Essays · Work

Overseeing Disaster Response

I posted the below open letter to FEMA Administrator Long on my personal website. As some of you know, my day job involves emergency management. the recent statements related to the response in Puerto Rico by both Administrator Long and the current President are deeply offensive to me. Although I did not frame the letter in the usual “how not to be a jerk” way, I think it belongs on this site as well.

Dear Mr. Long:

I’m writing to you today as a private citizen of the United States who has spent nearly a dozen years working in emergency management. I have been deeply troubled by what I see as a dismissive attitude from both FEMA and the current President’s administration about response and recovery in Puerto Rico in the wake of the devastation brought by Hurricane Maria. My concerns are threefold:

  • Damaging disrespect of locals that puts response at risk
  • Suggesting that people of Puerto Rico are making unreasonable demands
  • Threatening to leave your fellow citizens well before the work of recovery has concluded

“Filtering” Locals
In an interview with ABC on October 8, you stated that you “filtered out the mayor a long time ago. We don’t have time for the political noise.” I agree that there is no time for political noise, but as someone with your background should know, the information you need comes from the locals. The locals need to be the driving force in response and recovery. They know their people. They know their needs. FEMA is there to support and respond to those needs; how can a response organization make progress when leadership has “filtered out” information from the very people you need to be helping?
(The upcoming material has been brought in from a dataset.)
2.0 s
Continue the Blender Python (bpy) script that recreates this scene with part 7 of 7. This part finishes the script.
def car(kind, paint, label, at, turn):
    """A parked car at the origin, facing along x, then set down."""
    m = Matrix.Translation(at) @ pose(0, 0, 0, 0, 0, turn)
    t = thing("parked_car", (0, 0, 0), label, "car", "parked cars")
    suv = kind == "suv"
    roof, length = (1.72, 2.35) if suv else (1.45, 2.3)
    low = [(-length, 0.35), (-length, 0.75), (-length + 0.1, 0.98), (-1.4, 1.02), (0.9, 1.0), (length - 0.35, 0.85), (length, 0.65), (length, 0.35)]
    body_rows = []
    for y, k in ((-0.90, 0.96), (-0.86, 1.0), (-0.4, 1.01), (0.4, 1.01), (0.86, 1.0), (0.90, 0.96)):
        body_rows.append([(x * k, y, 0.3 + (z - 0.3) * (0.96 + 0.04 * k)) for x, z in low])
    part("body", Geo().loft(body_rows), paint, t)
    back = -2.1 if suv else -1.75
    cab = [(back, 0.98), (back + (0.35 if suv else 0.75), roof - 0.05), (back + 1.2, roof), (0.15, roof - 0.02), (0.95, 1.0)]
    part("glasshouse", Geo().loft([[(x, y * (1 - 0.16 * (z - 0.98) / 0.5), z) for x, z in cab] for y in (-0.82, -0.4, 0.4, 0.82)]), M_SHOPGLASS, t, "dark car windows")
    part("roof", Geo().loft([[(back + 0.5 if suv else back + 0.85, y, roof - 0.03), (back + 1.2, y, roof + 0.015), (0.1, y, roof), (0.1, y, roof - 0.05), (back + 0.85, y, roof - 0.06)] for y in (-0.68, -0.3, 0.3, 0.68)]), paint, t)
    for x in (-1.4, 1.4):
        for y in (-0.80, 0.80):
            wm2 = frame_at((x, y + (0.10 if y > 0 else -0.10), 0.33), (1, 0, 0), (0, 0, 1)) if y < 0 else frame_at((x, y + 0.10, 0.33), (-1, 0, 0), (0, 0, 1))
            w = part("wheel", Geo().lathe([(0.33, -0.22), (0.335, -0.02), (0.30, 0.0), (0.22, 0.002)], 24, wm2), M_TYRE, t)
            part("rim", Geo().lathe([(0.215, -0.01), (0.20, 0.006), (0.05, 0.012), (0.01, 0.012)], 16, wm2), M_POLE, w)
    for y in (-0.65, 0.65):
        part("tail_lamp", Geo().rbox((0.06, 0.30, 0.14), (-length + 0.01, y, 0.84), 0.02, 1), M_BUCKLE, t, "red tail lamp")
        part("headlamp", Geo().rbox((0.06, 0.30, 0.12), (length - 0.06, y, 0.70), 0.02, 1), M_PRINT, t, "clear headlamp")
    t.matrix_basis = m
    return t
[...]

This may feel political to you, and I understand that. We all work in government. Local officials are elected. But your remarks don’t seem to be speaking of politics in that way; you seem to be suggesting that it is okay to “filter” out the pleas for help from someone who might not share the administration’s political views. It might hurt to hear people say you aren’t doing enough, but that’s the job. As an emergency manager, I expect a higher level of integrity from someone in my profession.

Response Support
This administration has suggested that Puerto Ricans are making unreasonable demands of FEMA. The current President said recently that the people of Puerto Rico “want everything done for them.” I realize you are not responsible for your boss’s twitter rants, but I am asking that you make it clear to the people of Puerto Rico that FEMA understands their needs and that Puerto Ricans will be cared for in the same manner we expect all of our citizens facing such destruction will be cared for.

Abandoning Puerto Rico
Yesterday, the current President said that FEMA cannot be in Puerto Rico “forever.” It has only been three weeks. FEMA is still in Texas. FEMA is still in Florida. As an emergency manager, I know that we start planning for demobilization as soon as we activate, but this is different. This is someone threatening to abandon the citizens he is meant to support. I urge you to speak out against this type of language.
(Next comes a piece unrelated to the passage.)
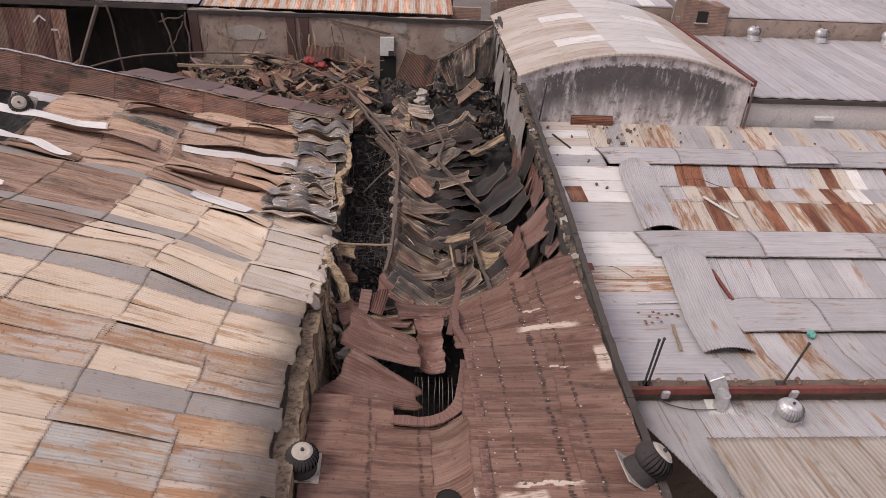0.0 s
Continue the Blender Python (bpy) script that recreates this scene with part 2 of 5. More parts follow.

We all know that disasters are challenging. Catastrophes even more so. But with only 2/3 of Puerto Ricans having access to clean water and less than 10% having power, you must know that FEMA’s response and recovery work is nowhere near done.

By making insensitive statements and not speaking out against the current President’s harmful rhetoric, you are doing our profession a grave disservice.

The citizens in Puerto Rico deserve better.